Decent attempts were made to bring some pizzazz to the dining areas located outside the main viewing area with four bars/restaurants - Victory Pub, Spectrum Grill, Broad Street Bullies and PBR Pub.

Bull riders at PBR Pub

The "PBR" of PBR Pub stands for Professional Bull Rider not Pabst Blue Ribbon. Therefore the showcase of the bar is a mechanical bull. And you're in for some interesting entertainment if the few people we saw on the bull provided a glimpse of the future.

Victory Pub's Reuben Sandwich
Victory Pub was the only dining place we hung out at. It's set up like a beer hall and has a small stage for live music or other entertainment. The music was waaayyy to loud and made it difficult to hold a conversation. I can't say if this will be the norm after one visit though. Another drawback is that the bar is located at the front entrance, creating a massive traffic jam to navigate before reaching the main seating area.

The food at Victory is stadium quality at best, but the wide range of Victory beers on tap is a win. It's a good place to choose for a drink or two before going to a game. Scoring one of the tables outside would be ideal on a nice night in the summer.

You can also grab food at walk-up places including another Chickie’s and Pete’s, Philadelphia Cheesesteak Company and Nick's Roast Beef. The sandwich at Nick's was again the same you'd get inside the stadium. Conclusion on the food at Xfinity Live: unless you need a quick bite, skip these places and stick to grilling at a tailgate. It's not a place to go just for the food.

The coolest innovation inside Xfinity Live is the self-serve beer tap seen below with a pay-as-you-pour option. We didn't partake, but it looked like you can just pay with a credit card.

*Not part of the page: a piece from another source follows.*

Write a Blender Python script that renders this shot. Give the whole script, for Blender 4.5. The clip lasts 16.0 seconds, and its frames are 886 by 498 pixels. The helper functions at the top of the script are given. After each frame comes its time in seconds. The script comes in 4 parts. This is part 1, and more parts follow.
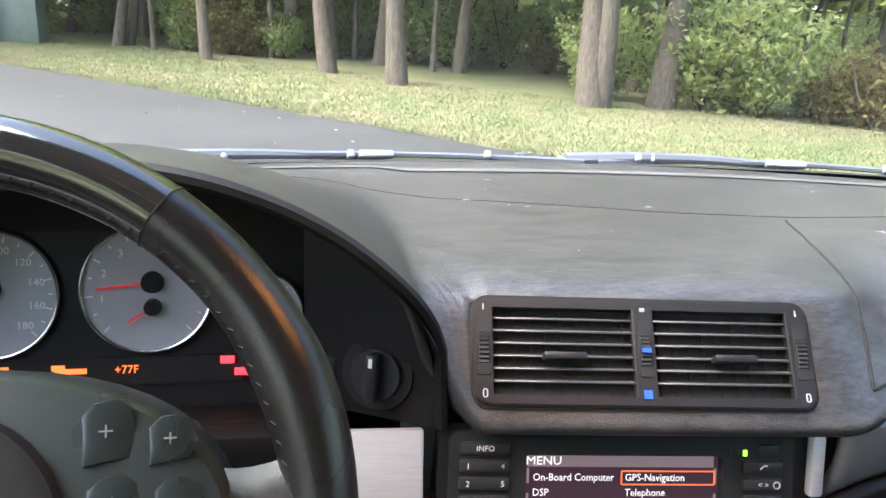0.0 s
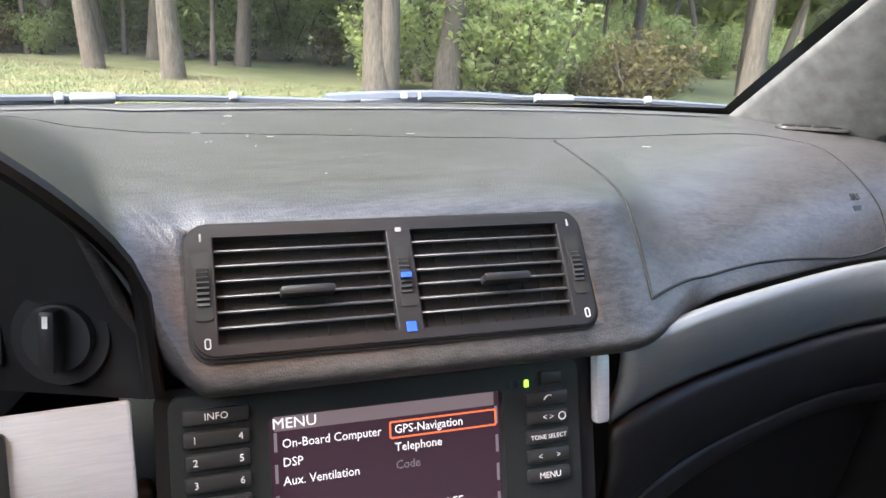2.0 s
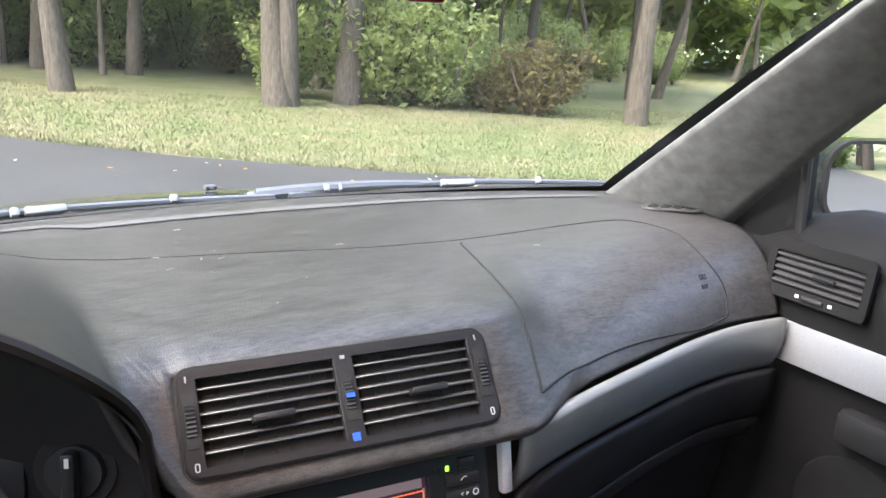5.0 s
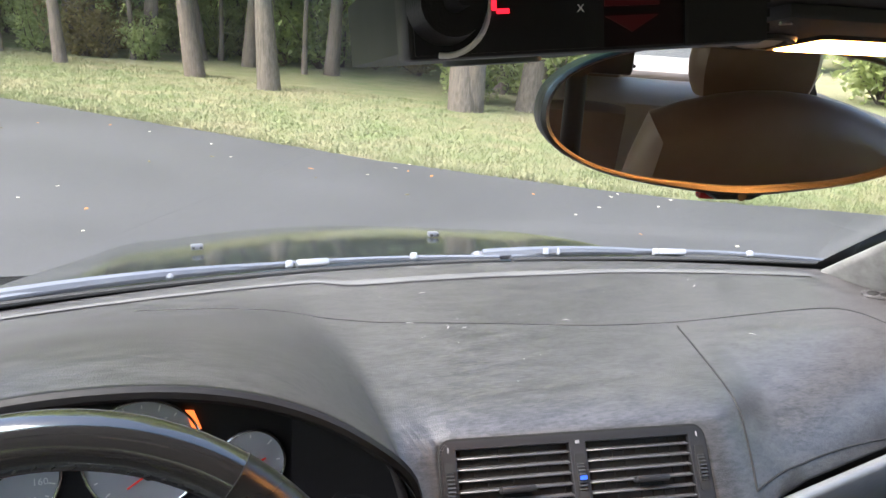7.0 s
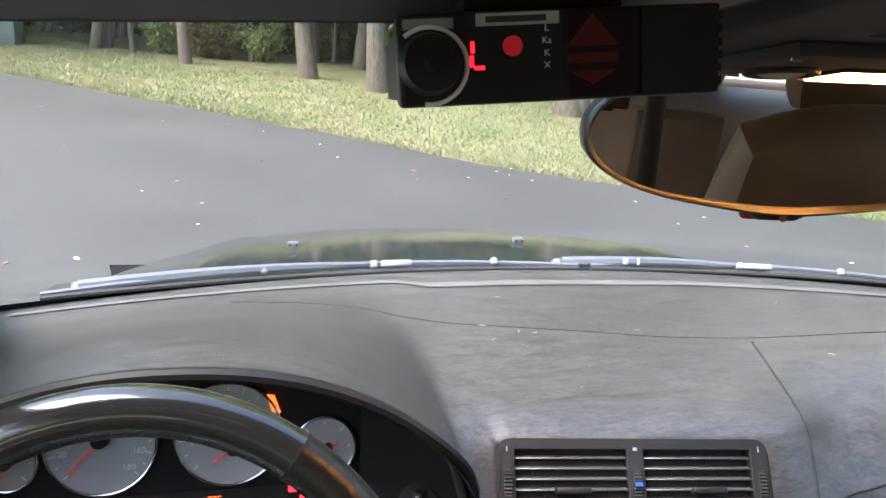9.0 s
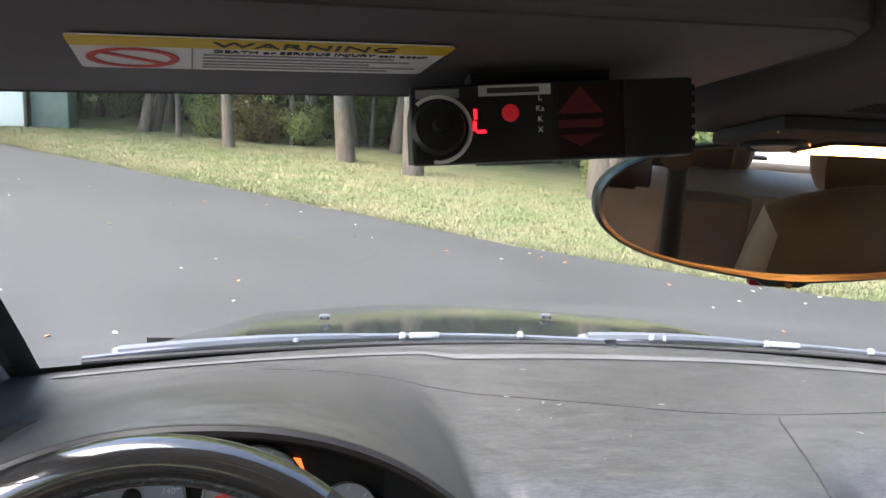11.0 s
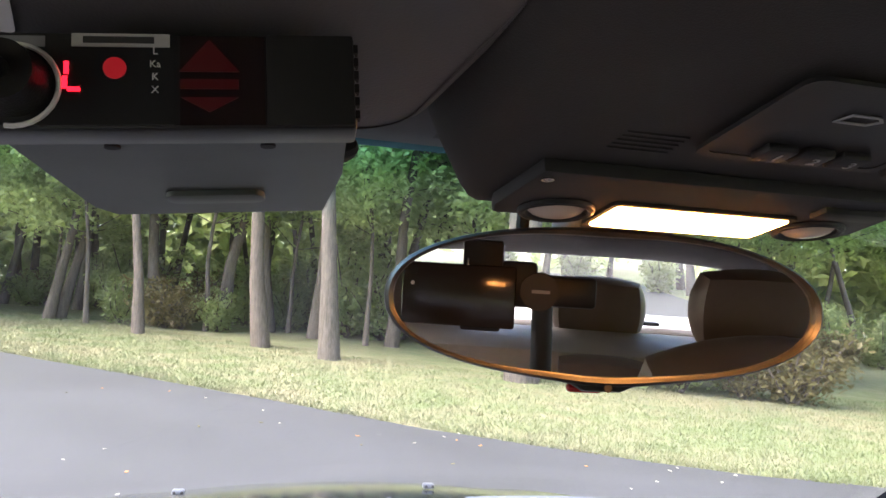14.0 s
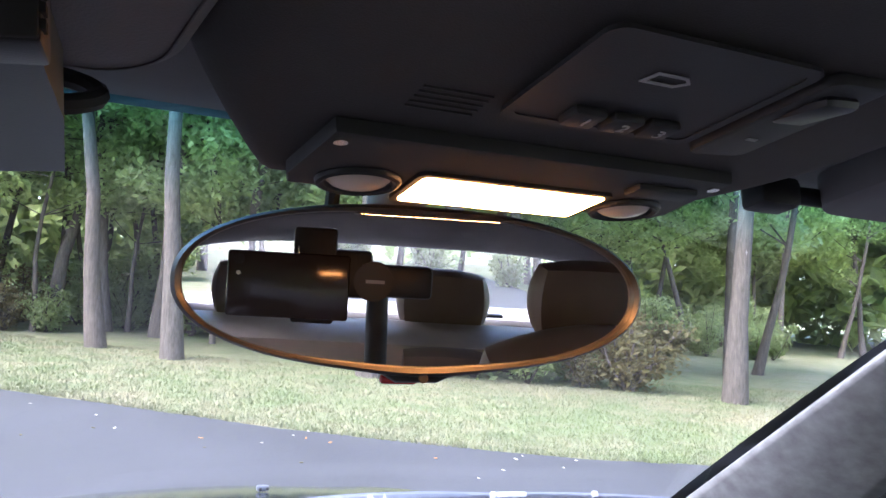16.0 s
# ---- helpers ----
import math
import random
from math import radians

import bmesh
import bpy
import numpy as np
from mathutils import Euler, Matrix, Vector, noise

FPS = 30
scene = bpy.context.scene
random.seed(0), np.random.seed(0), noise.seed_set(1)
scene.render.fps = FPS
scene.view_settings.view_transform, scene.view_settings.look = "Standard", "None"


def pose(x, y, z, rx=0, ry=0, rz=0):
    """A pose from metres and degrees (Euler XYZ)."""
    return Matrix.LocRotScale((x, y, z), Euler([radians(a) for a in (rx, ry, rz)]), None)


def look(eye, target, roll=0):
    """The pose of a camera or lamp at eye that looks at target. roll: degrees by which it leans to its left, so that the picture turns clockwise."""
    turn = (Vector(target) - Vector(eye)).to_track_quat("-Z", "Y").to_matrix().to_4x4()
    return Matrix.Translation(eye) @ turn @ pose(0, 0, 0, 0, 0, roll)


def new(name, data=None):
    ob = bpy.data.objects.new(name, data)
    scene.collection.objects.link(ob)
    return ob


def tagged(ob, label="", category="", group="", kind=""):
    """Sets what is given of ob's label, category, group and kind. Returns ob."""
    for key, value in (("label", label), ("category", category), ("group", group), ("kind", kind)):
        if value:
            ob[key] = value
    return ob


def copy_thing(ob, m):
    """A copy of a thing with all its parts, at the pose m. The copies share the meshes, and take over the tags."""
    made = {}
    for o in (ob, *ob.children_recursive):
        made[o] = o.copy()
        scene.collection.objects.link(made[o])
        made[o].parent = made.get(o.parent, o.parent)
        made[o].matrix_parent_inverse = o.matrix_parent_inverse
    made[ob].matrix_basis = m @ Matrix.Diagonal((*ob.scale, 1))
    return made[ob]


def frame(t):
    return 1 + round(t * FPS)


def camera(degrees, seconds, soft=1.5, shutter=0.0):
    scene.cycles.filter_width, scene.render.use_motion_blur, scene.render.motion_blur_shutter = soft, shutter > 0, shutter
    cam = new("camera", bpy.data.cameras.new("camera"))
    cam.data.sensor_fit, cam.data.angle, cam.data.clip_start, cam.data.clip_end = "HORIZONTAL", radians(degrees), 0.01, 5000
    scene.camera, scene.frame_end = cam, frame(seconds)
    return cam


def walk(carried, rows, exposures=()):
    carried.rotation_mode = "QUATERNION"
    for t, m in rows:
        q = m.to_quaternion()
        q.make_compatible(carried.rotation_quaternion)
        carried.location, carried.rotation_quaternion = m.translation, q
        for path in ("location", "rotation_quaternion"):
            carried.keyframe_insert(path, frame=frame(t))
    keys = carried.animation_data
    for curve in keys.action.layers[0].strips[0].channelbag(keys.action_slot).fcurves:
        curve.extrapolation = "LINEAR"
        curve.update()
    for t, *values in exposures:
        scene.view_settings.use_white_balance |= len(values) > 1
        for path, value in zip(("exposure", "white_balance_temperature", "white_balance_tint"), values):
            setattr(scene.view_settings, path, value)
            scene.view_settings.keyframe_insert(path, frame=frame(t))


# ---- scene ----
cam = camera(59.4, 16.0)
PATH = [
    (0, (-0.2338, 0.0793, 1.1500), (0.1153, 1.9609, 0.5690), 2.60),
    (0.5, (-0.2048, 0.0962, 1.1180), (0.2733, 1.9507, 0.5400), 2.70),
    (1, (-0.1818, 0.1092, 1.1000), (0.3503, 1.9476, 0.5220), 2.60),
    (1.5, (-0.1688, 0.1282, 1.0830), (0.4293, 1.9495, 0.5100), 2.60),
    (2, (-0.1607, 0.1522, 1.0690), (0.6672, 1.8812, 0.4980), 2.40),
    (2.5, (-0.1647, 0.1582, 1.0690), (0.7992, 1.8201, 0.5150), 2.20),
    (3, (-0.1637, 0.1512, 1.0800), (0.8751, 1.7660, 0.5210), 2.20),
    (3.2, (-0.1667, 0.1452, 1.0880), (0.9061, 1.7390, 0.5340), 2.30),
    (5.5, (-0.2448, 0.0543, 1.2380), (0.7630, 1.6861, 0.6720), 2.70),
    (6, (-0.2638, 0.0463, 1.2680), (0.6411, 1.7383, 0.7020), 2.90),
    (6.5, (-0.3068, 0.0443, 1.2980), (0.4861, 1.7894, 0.7290), 3.30),
    (7, (-0.3268, 0.0484, 1.3130), (0.3312, 1.8456, 0.7350), 3.30),
    (7.5, (-0.3339, 0.0324, 1.3290), (0.1912, 1.8728, 0.7490), 3.20),
    (8, (-0.3219, 0.0094, 1.3410), (0.1242, 1.8709, 0.7610), 3.00),
    (8.5, (-0.3089, 0.0084, 1.3330), (0.1142, 1.8729, 0.7460), 3.10),
    (11, (-0.3039, -0.0277, 1.3250), (0.0163, 1.9080, 0.9390), 3.20),
    (11.5, (-0.2969, -0.0327, 1.3200), (0.0183, 1.9360, 1.1590), 3.30),
    (12, (-0.2749, -0.0187, 1.3030), (0.0773, 1.9489, 1.3900), 2.70),
    (12.5, (-0.2549, -0.0137, 1.3020), (0.0663, 1.9579, 1.3950), 3.10),
    (13, (-0.2389, -0.0117, 1.2980), (0.0903, 1.9589, 1.3870), 3.20),
    (13.5, (-0.2179, 0.0052, 1.2790), (0.1893, 1.9608, 1.3690), 3.40),
    (14, (-0.2089, 0.0132, 1.2700), (0.2863, 1.9477, 1.3710), 3.05),
    (14.5, (-0.1949, 0.0262, 1.2710), (0.4083, 1.9305, 1.3670), 2.70),
    (15, (-0.1879, 0.0332, 1.2670), (0.5173, 1.9014, 1.3690), 2.60),
    (15.5, (-0.1799, 0.0412, 1.2660), (0.6112, 1.8753, 1.3710), 2.50),
    (16, (-0.1729, 0.0422, 1.2650), (0.6742, 1.8502, 1.3730), 2.70),
]
EXPOSURES = [(0, 3.12, 6350, 12), (3.2, 3.1, 6350, 12), (5.5, 2.92, 6350, 13), (8.7, 2.9, 6350, 13), (11.0, 2.92, 6400, 14), (12.0, 3.38, 6350, 17), (13.5, 3.26, 6350, 18), (15.0, 3.1, 5600, 22), (16, 3.1, 5400, 24)]
walk(cam, [(t, look(eye, target, roll)) for t, eye, target, roll in PATH], EXPOSURES)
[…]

It is a genius idea and something I think we'll start to see at more places in the future.

Self-serve beer taps 

The biggest downside of Xfnity Live! is the lack of space. The two times I visited – before a Springsteen concert and a Saturday before a non-playoff Sixers game - getting through the main area was like whacking your way through a jungle with a butter knife. There will be less crowded times, but expect this to be the norm for important events.

The aisles through the main section snake around several bars, creating a bottleneck of people waiting in line for beer while others just try to get by. There is plenty of room to stand with a drink at the mini-ledges along the booths of the seating areas, but this further shrinks the room available to navigate through the aisles.

Reports state the current Xfinity Live! is only phase one. That's a good thing because my major concern is that it will fail to become a true destination for non-sports events as currently built. With just a bit more investment, it seems they could have created more space, added some unique entertainment or heck, added one of those stupid casinos. Otherwise, the designers did just about about the best they could within the available space, unless they had skipped some of the dining options.

From a sports fan perceptive, Xfinity Live! is an upgrade for some pre- and post-game festivities. When time permits, I'm more likely to stick to tailgating before concerts or games, but if you don't have a ticket for a big game, the place is destined to become the top spot to watch because of the atmosphere. It's doubtful I'd make a trip there for anything non-sports related.

Share your impressions of Xfinity Live! or your experiences in the comment section. Also, anyone know what the plans are for the mini football field outside?